犯罪を計画段階から処罰する「共謀罪」の趣旨を盛り込んだ改正組織犯罪処罰法が6月15日、参院本会議で成立した。自民、公明両党は委員会採決を省略できる「中間報告」と呼ばれる異例の手続きで一方的に参院法務委員会の審議を打ち切り、本会議採決を強行して可決した。
首相「テロを未然に防ぐ」
野党「適用対象があいまい」
Qどんな法律?
一般的に犯罪の実行までは①共謀②予備③未遂④既遂──の段階があるが、日本の刑法では未遂より前の「共謀」「予備」の処罰は極めて例外的だ。しかし共謀罪の新設で、犯罪によっては、未遂が処罰されないのに共謀段階で処罰されることになる。法律専門家からは「日本の刑法の体系を根底から覆す」という指摘もある。
改正法は、運用対象をテロ組織や暴力団などの「組織的犯罪集団」と規定。政府は「一般人」は対象にならないと強調している。
Qなぜ必要?
日本が2000年に署名した国際組織犯罪防止条約は「重大な犯罪の合意」などを犯罪化するよう義務付けている。
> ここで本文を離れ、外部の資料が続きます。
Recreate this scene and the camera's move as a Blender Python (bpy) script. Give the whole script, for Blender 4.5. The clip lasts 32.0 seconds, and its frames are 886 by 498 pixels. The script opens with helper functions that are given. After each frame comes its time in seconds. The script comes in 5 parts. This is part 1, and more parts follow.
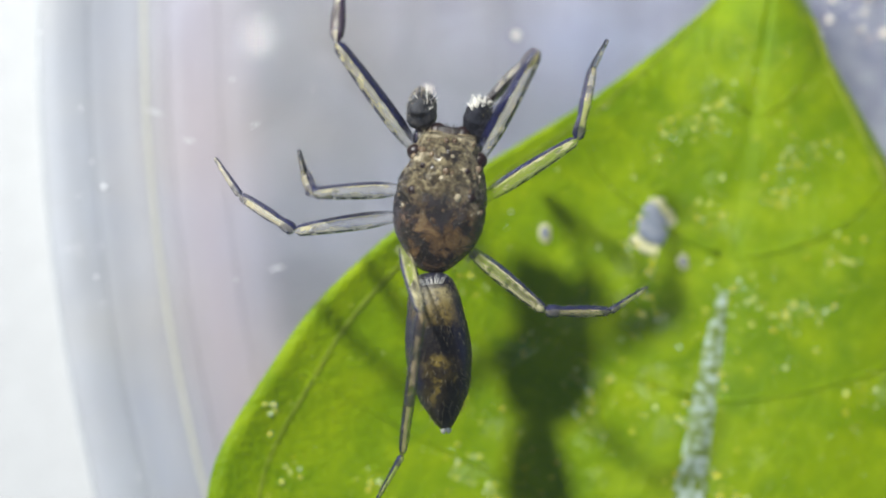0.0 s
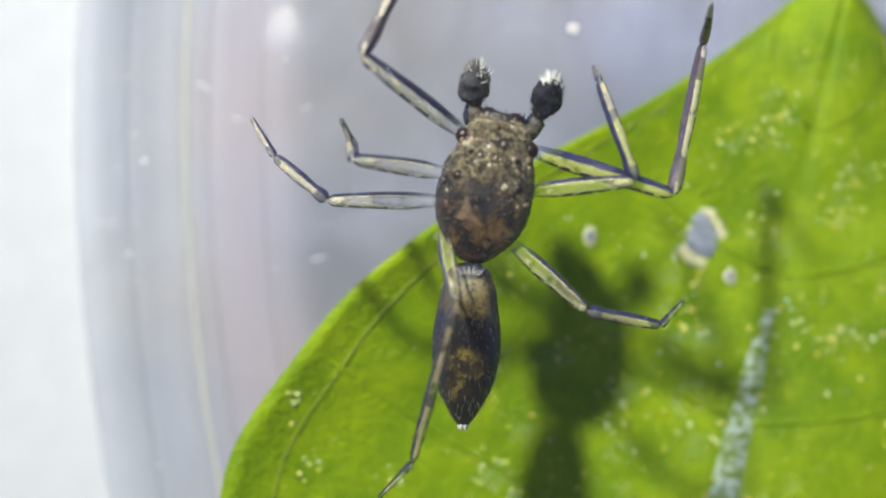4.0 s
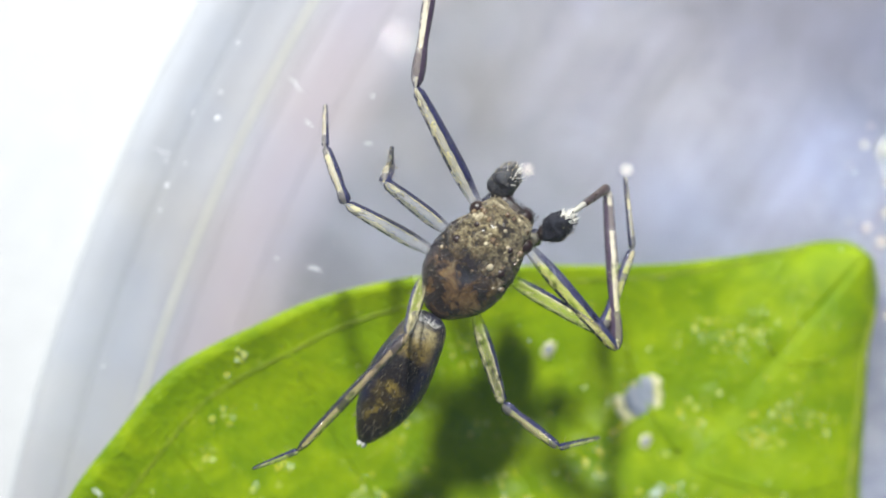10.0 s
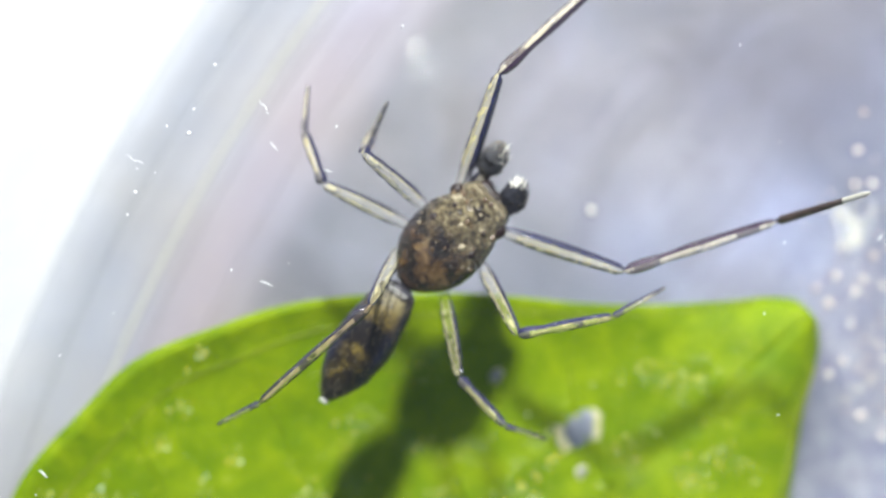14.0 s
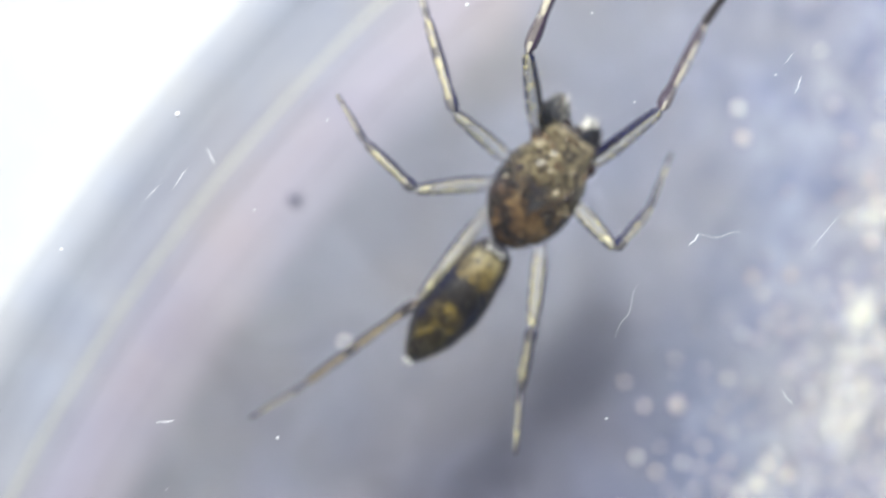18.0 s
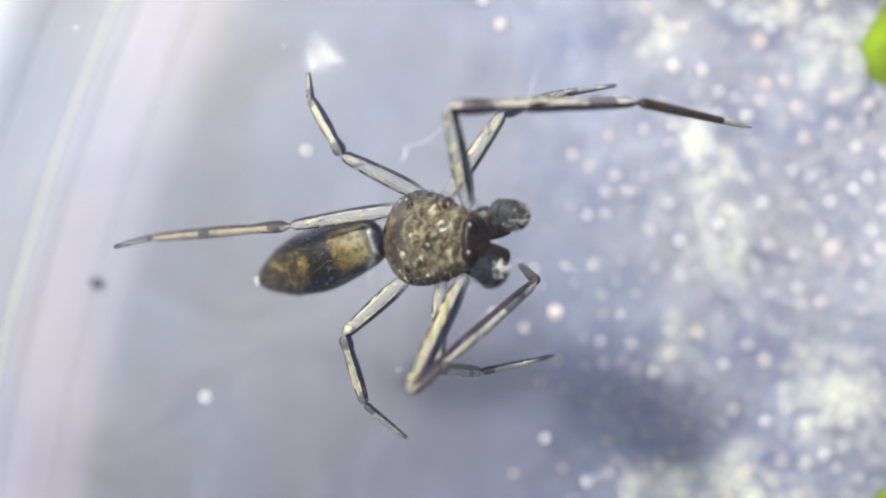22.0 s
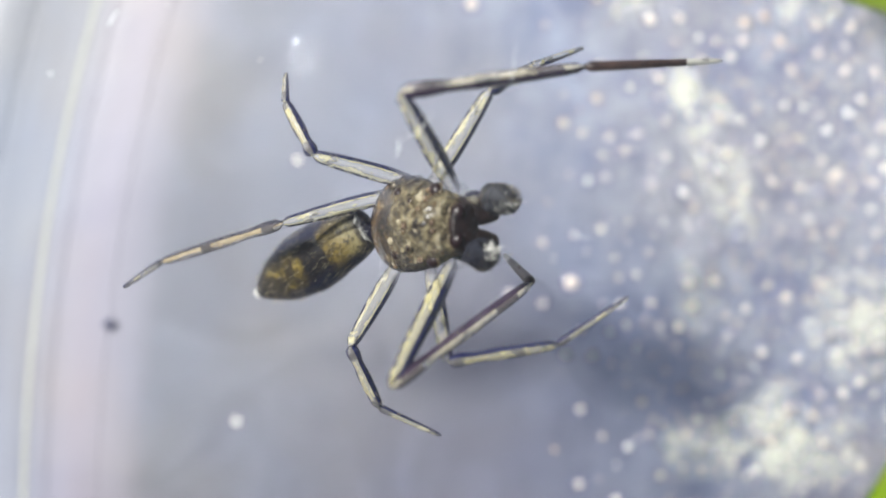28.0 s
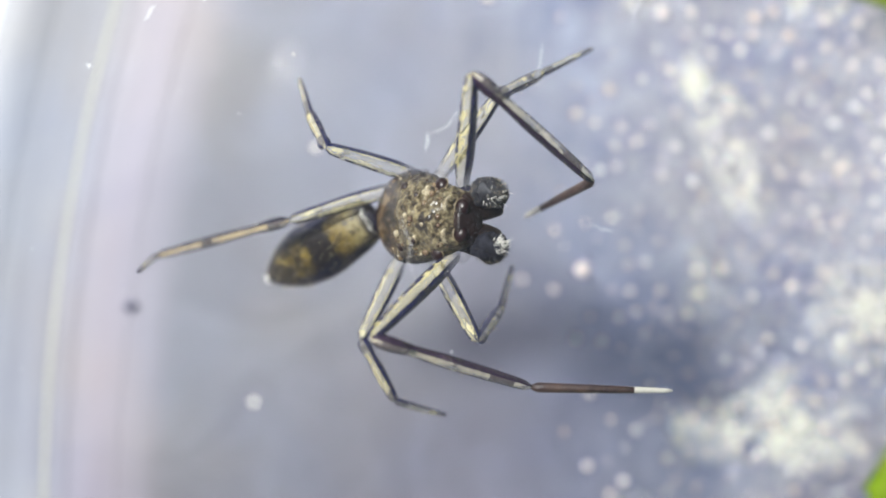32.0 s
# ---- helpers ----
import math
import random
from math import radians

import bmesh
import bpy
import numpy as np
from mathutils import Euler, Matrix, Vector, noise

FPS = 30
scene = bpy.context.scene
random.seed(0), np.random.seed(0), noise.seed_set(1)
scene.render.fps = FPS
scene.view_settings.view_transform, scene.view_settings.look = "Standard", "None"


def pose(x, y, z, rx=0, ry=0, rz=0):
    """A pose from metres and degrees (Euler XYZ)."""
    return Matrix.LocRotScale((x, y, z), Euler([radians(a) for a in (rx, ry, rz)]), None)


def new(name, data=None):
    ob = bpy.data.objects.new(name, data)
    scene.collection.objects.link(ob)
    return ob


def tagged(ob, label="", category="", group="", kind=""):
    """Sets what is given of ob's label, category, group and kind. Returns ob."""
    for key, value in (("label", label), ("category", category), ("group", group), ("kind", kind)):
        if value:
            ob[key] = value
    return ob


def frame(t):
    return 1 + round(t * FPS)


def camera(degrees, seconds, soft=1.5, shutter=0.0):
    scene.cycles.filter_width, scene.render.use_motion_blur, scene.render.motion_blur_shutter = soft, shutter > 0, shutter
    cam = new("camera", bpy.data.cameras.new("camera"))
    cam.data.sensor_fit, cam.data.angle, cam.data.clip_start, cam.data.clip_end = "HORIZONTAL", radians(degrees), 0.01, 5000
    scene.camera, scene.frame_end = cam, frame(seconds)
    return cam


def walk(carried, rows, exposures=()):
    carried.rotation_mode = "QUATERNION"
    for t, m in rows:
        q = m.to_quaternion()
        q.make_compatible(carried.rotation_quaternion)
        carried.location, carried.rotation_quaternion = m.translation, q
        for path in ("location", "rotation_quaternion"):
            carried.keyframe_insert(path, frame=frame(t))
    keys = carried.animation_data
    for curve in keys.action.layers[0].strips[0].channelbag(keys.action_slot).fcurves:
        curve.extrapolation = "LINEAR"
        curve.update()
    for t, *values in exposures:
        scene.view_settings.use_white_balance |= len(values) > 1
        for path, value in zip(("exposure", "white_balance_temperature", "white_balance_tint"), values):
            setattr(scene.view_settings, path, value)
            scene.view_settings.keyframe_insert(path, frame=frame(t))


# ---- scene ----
MM = 0.001


def at(x, y, z, rx=0, ry=0, rz=0):
    """A pose from millimetres and degrees."""
    return pose(x * MM, y * MM, z * MM, rx, ry, rz)


cam = camera(28, 32.0, soft=1.85, shutter=0.4)
cam.data.dof.use_dof = True
cam.data.dof.aperture_fstop = 60
PATH = [
    (0, at(0.00, 0.00, 30.18, 1.59, 0.09, 0.00)),
    (0.5, at(-0.47, -0.21, 29.99, 1.78, 0.06, -0.32)),
    (1, at(-0.69, -0.61, 29.87, 2.04, 0.01, -0.21)),
    (1.5, at(-0.49, -0.48, 29.46, 2.10, 0.21, -0.50)),
    (2, at(-0.28, -0.72, 29.16, 2.17, 0.30, 1.25)),
    (2.5, at(-0.29, -0.59, 28.95, 2.13, 0.28, 2.57)),
    (4.5, at(-0.75, 0.67, 29.03, 0.36, 0.01, 5.89)),
    (5, at(-0.59, 0.87, 28.61, 0.29, -0.05, 8.10)),
    (5.5, at(-0.53, 1.17, 28.93, 0.13, -0.00, 8.88)),
    (6, at(-0.75, 1.20, 29.14, 0.20, -0.10, 9.81)),
    (6.5, at(-1.04, 1.36, 28.13, -0.01, -0.21, 9.66)),
    (7, at(-1.25, 1.16, 28.81, 0.14, -0.46, 12.27)),
    (7.5, at(-1.50, 0.78, 30.22, -0.01, -0.38, 16.91)),
    (8, at(-1.86, 0.80, 30.19, 0.16, -1.01, 20.91)),
    (8.5, at(-1.57, 1.23, 29.81, 0.11, -1.01, 24.30)),
    (9, at(-0.88, 1.50, 30.19, -0.20, -0.63, 27.75)),
    (9.5, at(-0.75, 1.13, 31.24, 0.34, -0.33, 30.11)),
    (10, at(-0.89, 1.74, 31.95, 0.12, 0.05, 32.04)),
    (10.5, at(-0.10, 1.66, 32.17, 0.25, 0.33, 34.47)),
    (11, at(-0.28, 1.99, 32.67, 0.04, 0.67, 35.67)),
    (11.5, at(0.18, 2.48, 32.56, -0.13, 1.06, 37.11)),
    (12, at(0.29, 2.40, 33.90, -0.24, 1.24, 37.53)),
    (12.5, at(0.38, 2.02, 33.65, 0.08, 1.30, 37.64)),
    (13, at(0.28, 2.22, 33.37, -0.04, 1.30, 37.98)),
    (13.5, at(0.25, 2.79, 33.52, -0.33, 1.46, 37.76)),
    (15.5, at(-2.45, 4.97, 33.55, 0.42, -1.95, 35.26)),
    (16, at(-2.80, 8.08, 32.37, -0.54, -2.42, 32.66)),
    (16.5, at(-2.17, 11.03, 31.58, 0.10, -2.67, 29.55)),
    (17, at(-2.06, 13.22, 31.76, -0.66, -2.56, 26.97)),
    (17.5, at(-2.33, 12.53, 32.29, -0.38, -2.54, 27.54)),
    (18, at(-2.04, 13.88, 31.95, -0.70, -2.49, 27.37)),
    (18.5, at(-1.54, 15.15, 31.49, -1.17, -2.05, 26.58)),
    (19, at(-0.46, 15.07, 30.88, -0.80, -1.71, 26.20)),
    (19.5, at(0.25, 14.54, 29.83, -0.45, -1.46, 22.10)),
    (20, at(2.72, 14.93, 31.01, -0.26, -0.61, 17.29)),
    (20.5, at(3.40, 14.94, 30.69, 0.01, 0.19, 13.52)),
    (21, at(3.66, 14.89, 30.24, -0.11, 0.60, 8.67)),
    (21.5, at(3.67, 14.86, 30.11, -0.14, 0.84, 5.52)),
    (22, at(3.74, 14.83, 29.95, -0.17, 0.99, 2.71)),
    (22.5, at(3.64, 14.96, 30.13, -0.33, 1.11, 0.39)),
    (23, at(3.72, 15.11, 30.06, -0.62, 1.21, -0.72)),
    (23.5, at(4.24, 14.77, 29.93, -0.51, 1.42, -1.59)),
    (24, at(3.94, 14.87, 29.99, -0.51, 1.16, -2.46)),
    (24.5, at(3.41, 14.62, 29.87, -0.15, 1.15, -3.57)),
    (25, at(3.60, 14.51, 29.58, -0.05, 1.24, -4.87)),
    (25.5, at(3.71, 14.54, 29.84, -0.21, 1.31, -5.48)),
    (27.5, at(3.70, 14.46, 29.68, -0.41, 1.22, -6.21)),
    (28, at(3.64, 14.84, 29.73, -0.70, 1.00, -6.18)),
    (28.5, at(3.66, 14.97, 29.85, -0.88, 1.06, -6.13)),
    (29, at(3.70, 14.77, 29.86, -0.61, 1.17, -6.30)),
    (29.5, at(3.60, 14.72, 29.82, -0.58, 1.11, -6.23)),
    (30, at(3.58, 14.62, 29.97, -0.51, 1.11, -6.28)),
    (30.5, at(3.26, 14.46, 29.98, -0.42, 1.00, -6.38)),
    (31, at(3.06, 14.65, 30.38, -0.89, 0.78, -6.17)),
    (31.5, at(2.99, 14.86, 30.52, -1.10, 0.46, -5.77)),
    (32, at(2.95, 15.22, 30.52, -1.62, 0.27, -5.61)),
]
walk(cam, PATH, exposures=[(0.0, 0.05, 6460, 6), (6.0, 0.03, 6460, 6), (8.0, 0.12, 6460, 6), (10.0, 0.28, 6460, 6), (13.5, 0.40, 6440, 6), (15.5, 0.0, 6380, 7), (17.5, -0.06, 6380, 7), (20.0, 0.09, 6380, 8), (24.0, -0.03, 6420, 7), (32.0, -0.03, 6420, 7)])

# ---- light: soft sky light and a small unseen lamp added close by, on the dish's far side ----
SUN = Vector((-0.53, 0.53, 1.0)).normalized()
world = bpy.data.worlds.new("sky")
scene.world = world
world.use_nodes = True
wn = world.node_tree
sky = wn.nodes.new("ShaderNodeTexSky")
sky.sky_type, sky.sun_disc = "NISHITA", False
sky.sun_elevation, sky.sun_rotation = math.asin(SUN.z), math.atan2(SUN.x, SUN.y)
back = wn.nodes["Background"]
wn.links.new(sky.outputs[0], back.inputs[0])
back.inputs[1].default_value = 0.058
# Key light out of view, placed to match the shadows' slant and falloff.
bulb = new("unseen_key_light", bpy.data.lights.new("unseen_key_light", "POINT"))
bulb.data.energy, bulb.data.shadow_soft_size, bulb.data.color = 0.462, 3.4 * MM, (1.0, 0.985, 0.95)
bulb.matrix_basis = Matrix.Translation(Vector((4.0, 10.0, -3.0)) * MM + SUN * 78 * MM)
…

安倍晋三首相はこれを根拠に「東京五輪・パラリンピックを控え、国際犯罪防止条約を締結してテロを未然に防ぐため、国際社会と連携しなければならない」としている。
Q懸念は?
野党は「適用対象の基準があいまいで恣意(しい)的に運用されかねない」と批判し、異例の採決についても「審議不足であり暴挙、憲政史上の汚点だ」と強く反発。また、日本ペンクラブや弁護士団体、新聞・書籍団体、映画監督のグループなども「思想の自由、表現の自由などを侵害する」などと相次いで抗議を表明した。
組織犯罪処罰法改正案をめぐっては、「人権擁護の最前線」に立つ国連特別報告者のケナタッチ氏が「深刻な欠陥のある法案をこれだけ拙速に押し通すことは絶対に正当化できない」と批判する書簡を日本政府に送っている。